Lemmon wants no part of it, of course, but now it's either play dance host or foot the cost of the cruise. "We're not working," Matthau tells him, "we're dancing, cavorting."

Matthau sets his sights on Dyan Cannon — and as unlikely as it may sound, she falls for him. (Although, if Matthau can romance Sophia Loren in "Grumpier Old Men," why not?)

Lemmon finds the crowd of women plunging toward them on the dance floor a bit frightening ("It's just like the beach at Normandy," he moans). But he eventually falls for widowed Gloria DeHaven, and they have the usual contrived arguments and reconciliations before finding happiness together. (It is awfully nice to see an older couple involved in a big-screen romance, however.)

Along the way, Matthau tangles with Cannon's nasty mother (Elaine Stritch, who is closer to Matthau's age than Cannon), and they both endure the wrath of the cruise director, a sleazy lounge lizard (Brent Spiner, Data of "Star Trek: The Next Generation"). Hal Linden (TV's "Barney Miller" ) and Donald O'Connor (who gets a couple of nice soft-shoe moments) also show up, as fellow dance hosts.

But first-time screenwriter Robert Nelson Jacobs has watched too much television, and most of the plotting plays out like a first-draft sitcom (peppered with the usual sophomoric big-screen vulgarisms). Director Martha Coolidge ("Rambling Rose," "Lost in Yonkers") doesn't help much, especially with the awkward staging of Lemmon and DeHaven's scenes.

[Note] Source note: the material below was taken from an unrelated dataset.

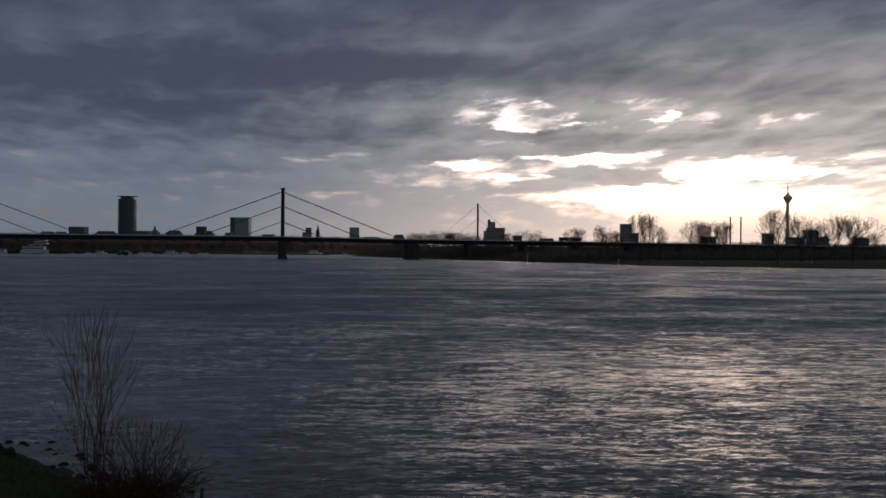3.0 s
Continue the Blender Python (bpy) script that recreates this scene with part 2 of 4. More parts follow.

And secondary characters really suffer. Linden and O'Connor are especially underused. Of the supporting cast, only Spiner manages to get a few chuckles (especially when he breaks into a big-band version of "Oye Como Va").

Lemmon and Matthau are real troupers, and you have to give them credit for trying so hard to make it all work.

The sequence that has Lemmon teaching Matthau to dance is a particularly fine example of how much can done with mediocre material when it's in professional hands.

Imagine what they could do with really good material.

"Out to Sea" is rated PG-13 for vulgarity and profanity.